Kataeb Leader Marks Two Decades Since Tueni Killing, Pledges to Continue His Fight for Freedom

Kataeb Party leader Samy Gemayel on Friday marked the twentieth anniversary of the assassination of prominent journalist and MP Gebran Tueni, paying tribute to what he described as a fearless voice against Syrian tutelage and a symbol of Lebanon’s struggle for freedom and sovereignty.

In a post on X, Gemayel said Tueni represented “a voice that fearlessly confronted tutelage, and a pen that paid with its life for Lebanon’s freedom,” adding that his killing formed part of “the terror machine used by the Assad regime and its proxies to break the will of the Lebanese people.”

Tueni, a leading figure in the anti-Syrian opposition and a central voice in the 2005 Cedar Revolution, was assassinated on December 12, 2005, in a car bombing in Beirut. 

Gemayel said that “with that regime collapsed, Tueni's oath remains alive: freedom is stronger than repression, and sovereignty cannot be killed.”
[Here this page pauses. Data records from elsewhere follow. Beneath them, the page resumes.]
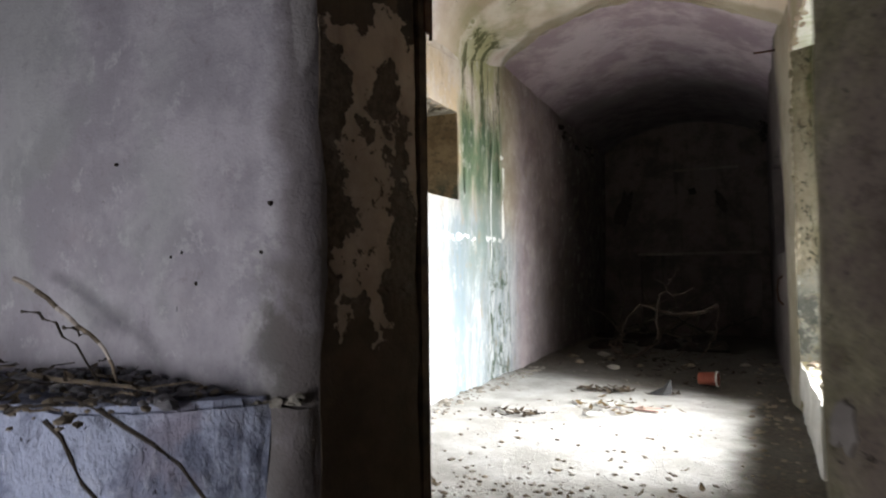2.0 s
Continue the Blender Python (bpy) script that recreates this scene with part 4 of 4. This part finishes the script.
def plastic_cup():
    cup = tagged(new("plastic_cup"), "faded red plastic cup lying on the floor", "cup")
    prof = [(0.0, 0.0), (0.041, 0.0), (0.043, 0.006), (0.046, 0.012), (0.044, 0.018), (0.047, 0.075), (0.048, 0.118), (0.054, 0.122), (0.054, 0.130), (0.049, 0.131), (0.046, 0.118), (0.041, 0.010), (0.0, 0.008)]
    bm = bmesh.new()
    rings = []
    for r, h in prof:
        rings.append([bm.verts.new((r * math.cos(a), r * math.sin(a), h)) for a in (2 * math.pi * k / 24 for k in range(24))] if r else [bm.verts.new((0, 0, h))])
    for a, b in zip(rings, rings[1:]):
        for k in range(24):
            q = [a[k % len(a)], a[(k + 1) % len(a)], b[(k + 1) % len(b)], b[k % len(b)]]
            q = list(dict.fromkeys(q))
            if len(q) > 2:
                bm.faces.new(q)
    bmesh.ops.recalc_face_normals(bm, faces=bm.faces[:])
    smooth(part("body", bm, M_RED, cup), 40)
    band = bmesh.new()
    for z0, r in ((0.121, 0.0555),):
        lo = [band.verts.new((r * math.cos(a), r * math.sin(a), z0)) for a in (2 * math.pi * k / 24 for k in range(24))]
        hi = [band.verts.new((r * math.cos(a), r * math.sin(a), z0 + 0.010)) for a in (2 * math.pi * k / 24 for k in range(24))]
        li = [band.verts.new((0.0505 * math.cos(a), 0.0505 * math.sin(a), z0 + 0.010)) for a in (2 * math.pi * k / 24 for k in range(24))]
        for k in range(24):
            j = (k + 1) % 24
            band.faces.new([lo[k], lo[j], hi[j], hi[k]])
            band.faces.new([hi[k], hi[j], li[j], li[k]])
    part("rim", band, M_WHITE, cup, "pale worn rim")
    cup.matrix_world = pose(0.43, 4.0, floor_z(0.5, 4.0) + 0.052, 0, 88, -8)
    return cup


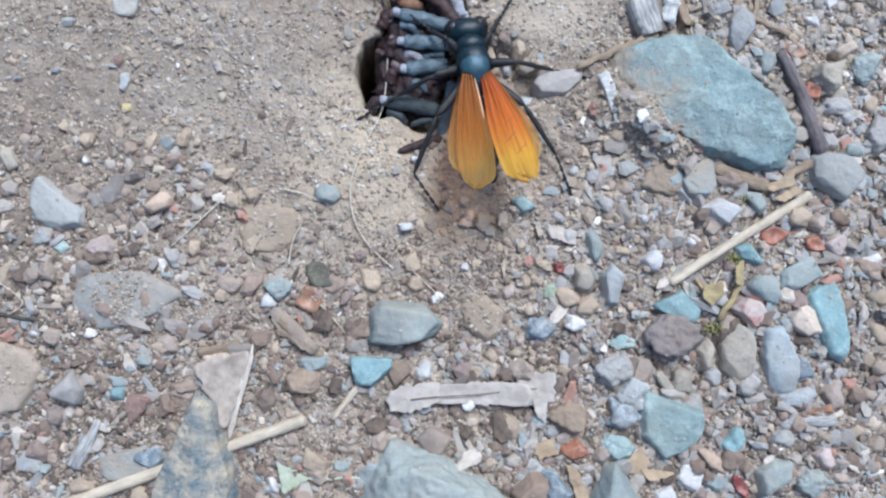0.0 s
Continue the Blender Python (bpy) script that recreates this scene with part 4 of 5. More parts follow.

He pledged that the Kataeb Party would continue the political path for which Tueni and other martyrs of the Cedar Revolution sacrificed their lives, including Gemayel’s own brother Pierre Gemayel, who was assassinated in 2006.

“Our promise is to continue the path for which Gebran, Pierre, and the other martyrs of the Cedar Revolution gave their lives,” he wrote.